Again sorry for the long post guys. I hope I didnt offend anyone, it certainly isn't my intention to. This is just how I feel, and I hope you can respect that without thinking of me as a sexist or insensitive. I simply feel our attention is misplaced. I'm going to go to sleep now as I've spent far too many hours writing this.
Nobody, I hope, is going to call you a sexist. I imagine some are going to point out what they feel are pretty severe mis-characterisations and misunderstandings of sexism, feminism and Sarkeesian in particular.
I hope you can take them as the well-intentioned and hopeful criticisms of your point that they are, and not as attacks on yourself.
I've watched all of the Tropes vs Women series, and several of Anita's videos about other pop culture before them. She's not a radical feminist. To my view she's fairly moderate.
I don't deny that there are radicals associated with any movement, but to me, radical feminists are those that villify trans women as not being 'real' enough to be feminists. Pointing out pop culture tropes, to my eyes, is nowhere near radical feminism.
Anita's aim has always simply been to point out regressive tropes in pop culture, with this particular series focussing on video games. She's not an industry professional, so I don't really know how she would be expected to give advice on how women might get into the industry, but that's really beside the point.
She's also, never, so far as I can remember, 'blamed' men (or gamers) in anything but the abstract, patriarchal establishment sense, for anything she presents in her videos. Nor does she believe that just because a game contains problematic elements, that it is automatically a 'Bad Game'. I've seen some legitimate criticism of her videos as almost entirely negative, with not enough good examples to build on, which I'm sympathetic to, and in fact some of the videos coming up in the series deal with some of the more positive examples of female characters in video games, which I'm very much looking forward to!
This was something you said that I see repeated pretty often, and it's an understandable perspective "There is no comparison in games between how many men are killed and sexualized vs women."
Beyond the fact that the series is explicitly "Tropes vs. Women in Video Games' there's a separate reason this isn't addressed very often. Muscle-bound men are created, generally, not to be objects of sexual desire, but rather as objects of male power fantasy. Now! A core tenet of most modern feminist beliefs is that patriarchy and established culture is plenty damaging to men, too. Regressive tropes like that promote unhealthy attitudes of appearance and behaviour for men as well as women. The fact is though, objectification of men and women in games, and all media, is very different, and the differences are worth pointing out.

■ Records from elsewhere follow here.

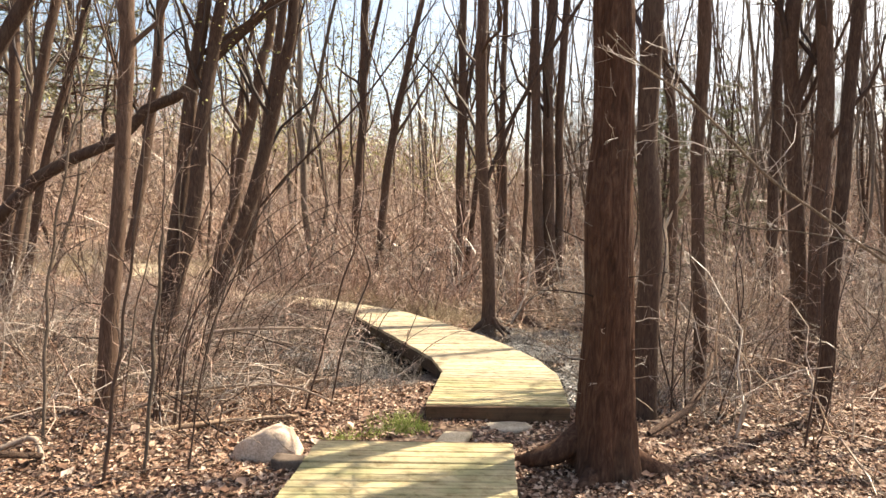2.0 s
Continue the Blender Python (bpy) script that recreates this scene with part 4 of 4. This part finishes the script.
stem([(-1.82, 3.6, -0.14, 0.020), (-1.77, 3.6, 0.47, 0.018), (-1.72, 3.6, 0.8, 0.016), (-1.66, 3.62, 1.6, 0.012), (-1.6, 3.65, 2.6, 0.006)], "slim dark sapling in leaf litter", TWIG_DARK, 313, TWIG_DARK)
stem([(-1.66, 3.75, -0.14, 0.023), (-1.61, 3.75, 0.62, 0.021), (-1.57, 3.75, 1.33, 0.018)], "dead sapling with a snapped top", BARK_GREY, 314, TWIG_DARK, twigs=5)
stem([(-1.45, 3.9, -0.14, 0.012), (-1.38, 3.95, 0.6, 0.010), (-1.2, 4.0, 1.2, 0.008), (-1.0, 4.0, 1.9, 0.004)], "slim dark sapling in leaf litter", TWIG_DARK, 315, TWIG_DARK)
stem([(-2.1, 6.0, -0.15, 0.014), (-1.8, 6.0, 0.6, 0.012), (-1.3, 6.0, 1.05, 0.009), (-0.75, 6.0, 1.45, 0.006), (-0.35, 6.0, 1.62, 0.003)], "long thin stem bowing over the hollow", TWIG_DARK, 316)
stem([(-2.0, 6.4, -0.15, 0.014), (-1.9, 6.4, 0.5, 0.012), (-1.55, 6.4, 1.15, 0.009), (-1.0, 6.4, 1.5, 0.006), (-0.5, 6.4, 1.55, 0.003)], "long thin stem bowing over the hollow", TWIG_DARK, 317)
rng = np.random.default_rng(77)
for k in range(26):
    x, y = rng.uniform(-4.6, -1.7), rng.uniform(5.6, 9.5)
    if k > 15:
        x, y = rng.uniform(1.8, 5.5), rng.uniform(4.6, 9.5)
    if deck_distance(x, y) < 0.5:
        continue
    h, dx, dy = rng.uniform(1.4, 3.2), rng.normal(0.25, 0.25), rng.normal(0, 0.2)
    z = float(height(np.float64(x), np.float64(y))) - 0.02
    stem([(x, y, z, 0.010), (x + dx * 0.25 * h, y + dy * 0.3 * h, z + h * 0.4, 0.008), (x + dx * 0.7 * h, y + dy * 0.5 * h, z + h * 0.75, 0.006), (x + dx * h, y + dy * h, z + h, 0.003)],
         "thin brown sapling in the brush", (TWIG_DARK, BARK_GREY)[k % 2], 400 + k)

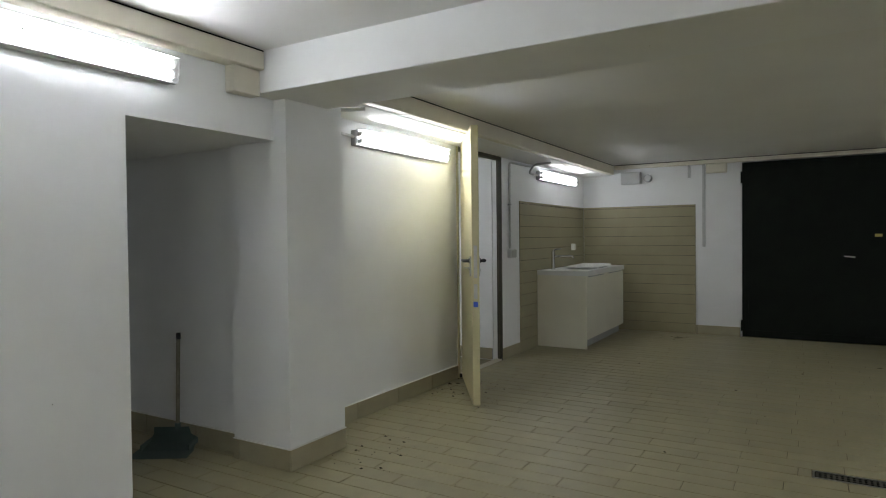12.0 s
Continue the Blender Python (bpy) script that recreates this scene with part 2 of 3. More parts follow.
# ---------------------------------------------------------------- walls and ceilings
structure("wall_north", slab(along_x(0.0), (-4.16, 2.05), (-0.1, 2.5), [(0.03, 0.99, -0.1, 2.10)], 0.0, 0.22), M_wall,
          "white plastered wall with a doorway", "wall")
structure("wall_west", slab(along_y(-4.16), (-12.0, 0.0), (-0.1, 2.5), [(-2.24, -0.75, 1.945, 2.228), (-11.27, -9.82, 1.945, 2.207)], 0.0, 0.12), M_wall,
          "white plastered wall with two high windows", "wall")
structure("wall_east_north", slab(along_y(EX), (-5.80, 0.0), (-0.1, 2.5), [(-3.42, -2.46, -0.1, 2.10), (-5.80, -4.945, -0.1, 1.80)], 0.0, 0.21), M_wall,
          "white plastered wall with a doorway and an alcove", "wall")
structure("wall_east_south", slab(along_y(ESX), (-12.0, -8.2), (-0.1, 2.5), [(-9.301, -8.215, -0.1, 2.075)], 0.0, 0.20), M_wall,
          "white plastered wall with a doorway", "wall")
structure("wall_east_middle", slab(along_y(ESX), (-8.2, -6.26), (-0.1, 2.5), [], 0.0, 0.20), M_wall,
          "white plastered wall beside the doorway", "wall")
structure("wall_south", slab(along_x(SY), (-4.16, 2.25), (-0.1, 2.5), [(-2.335, 0.052, -0.1, 2.147)], -0.25, 0.0), M_wall,
          "white plastered wall with a wide garage opening", "wall")
structure("pillar", bx((1.75, -6.26, -0.1), (2.19, -5.80, 2.5)), M_wall, "white plastered square pillar carrying a beam", "pillar")
structure("ceiling_north", bx((-4.16, -5.649, CN), (2.05, 0.22, 2.5)), M_ceil, "flat white painted ceiling", "ceiling")
structure("ceiling_south", bx((-4.16, -12.05, CS), (2.25, -6.14, 2.5)), M_ceil, "flat white painted ceiling", "ceiling")
structure("beam", bx((-4.04, -6.14, BEAM), (1.838, -5.648, 2.5), 0.004), M_wall, "white plastered ceiling beam", "beam")
structure("soffit_corner", bx((-4.04, -0.52, 2.106), (-3.07, 0.0, CN + 0.002), 0.006), M_ceil, "white boxed-in lowered ceiling corner", "soffit")
structure("soffit_east", bx((1.672, -11.80, 2.075), (ESX, -6.142, CS + 0.002), 0.003), M_ceil, "pale painted boxed-in soffit under the ceiling", "soffit")

# alcove with a passage behind the east wall
structure("alcove_wall_south", bx((2.19, -6.06, -0.1), (4.0, -5.86, 2.2)), M_wall, "white plastered alcove wall", "wall")
# unseen back and north sides, set close to bounce light into the alcove
structure("alcove_bounce_back", bx((3.42, -5.86, -0.1), (3.6, -4.6, 2.2)), M_wall, "white plastered alcove wall", "wall")
structure("alcove_bounce_north", bx((2.05, -4.86, -0.1), (3.42, -4.6, 2.2)), M_wall, "white plastered alcove wall", "wall")
structure("alcove_ceiling", bx((2.05, -5.86, 1.80), (3.42, -4.86, 2.2)), M_wall, "low white alcove ceiling", "ceiling")

# dark store behind the second door: low sloping ceiling
bm = slab(along_y(2.05), (-4.0, 0.22), (-0.1, 2.2), [(-3.50, -2.35, -0.1, 1.80)], 0.0, 0.16)
structure("store_wall_front", bm, M_wall, "white plastered inner wall with a lower opening", "wall")
structure("store_reveal", slab(along_y(1.955), (-3.42, -2.46), (0.0, 2.10), [(-3.385, -2.515, 0.0, 1.74)], 0.0, 0.094), M_wall, "white plastered inner reveal", "wall")
structure("store_lintel", bx((1.905, -3.40, 1.838), (1.954, -2.49, 2.07)), M_wall, "white plastered lintel above the opening", "lintel")
structure("store_wall_back", slab(along_y(5.4), (-4.0, -1.2), (-0.1, 2.2), [(-2.955, -2.385, 0.815, 1.245)], 0.0, 0.2), M_conc, "bare grey store wall with a square hole", "wall")
# near-black panel: the darkness beyond the hole is in its colour
structure("store_hole_back", bx((5.9, -3.2, 0.6), (6.0, -2.3, 1.5)), M_dark, "near-black panel standing for the darkness behind the hole", "wall")
structure("store_wall_north", bx((2.21, -1.4, -0.1), (5.4, -1.2, 2.2)), M_conc, "bare grey store wall", "wall")
structure("store_wall_south", bx((2.21, -4.0, -0.1), (5.4, -3.9, 2.2)), M_conc, "bare grey store wall", "wall")
bm = bmesh.new()
v = [bm.verts.new(p) for p in ((2.21, -3.9, 1.76), (2.21, -1.4, 1.76), (5.4, -1.4, 1.44), (5.4, -3.9, 1.44), (2.21, -3.9, 2.2), (2.21, -1.4, 2.2), (5.4, -1.4, 2.2), (5.4, -3.9, 2.2))]
for f in ((0, 1, 2, 3), (4, 5, 6, 7), (0, 1, 5, 4), (1, 2, 6, 5), (2, 3, 7, 6), (3, 0, 4, 7)):
    bm.faces.new([v[i] for i in f])
structure("store_ceiling", bm, M_conc, "sloping bare grey ceiling over the store", "ceiling")
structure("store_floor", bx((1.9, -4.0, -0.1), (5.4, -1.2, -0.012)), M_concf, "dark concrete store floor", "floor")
structure("store_ledge", bx((5.30, -3.9, -0.01), (5.4, -1.4, 0.34)), M_conc, "low grey ledge along the store wall", "ledge")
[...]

Take a game like God of War 3. It's an example used in Anita's latest video. In the example scene she point out, a half-naked woman is beaten, chained up, forced through a bunch of hallways, and ultimately pushed into a door mechanism in order to keep it open, crushing her to death. Also though! Throughout the game, hundreds upon hundreds of largely anonymous male enemies are murdered in probably equally brutal ways.
Now, the difference is, I'd wager not a single man playing that game is going to be faced with the situation of an insane man hacking them apart with a sword. However, a frankly disgusting proportion of women, now, in modern times, are going to be faced with explicitly gendered or domestic violence and sexual assault. Scenes repeating these acts for cheap thrills or manufactured grittiness belittle these people's experiences and when they're the players, tend to make them pretty justifiably uncomfortable, to say the least.

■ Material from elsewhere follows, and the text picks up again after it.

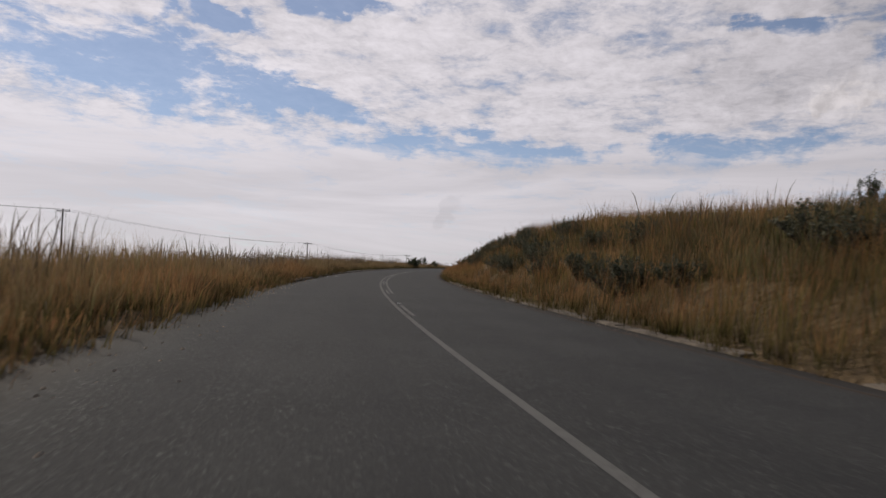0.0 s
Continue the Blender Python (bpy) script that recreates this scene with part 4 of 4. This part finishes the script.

Anyway, I hope you see my point there. In the end, your overall point of needing more women in the industry is a simple but good one. It's a huge component of what people want going forward. You even correctly identified the problem that women at the moment are discouraged from entering maths and science fields which generally feed into game development.
But figuring out that problem is not Anita Sarkeesian's job, and she has never positioned herself that way. There are more talks every year at GDC and PAX about women, currently in the industry, or aspiring to be, which is great and amazing. But if we want this to be an environment friendly to that kind of entry, it's the responsibility of every game developer, not just women, to make games that aren't going to make women who look at them and play them frightened and disgusted.
TL;DR
You're not a sexist, and you seem very smart, and have very good ideas about how to improve the number of diverse voices in the industry, but I fear your good points are going to be overshadowed by mis-characterisation of Sarkeesian and of the general feminist movement in games, without too much evidence to back it up.
I'm always open to evidence based criticism and discussion, or even just substantiated opinion, so I really would like you to continue to engage with the thread.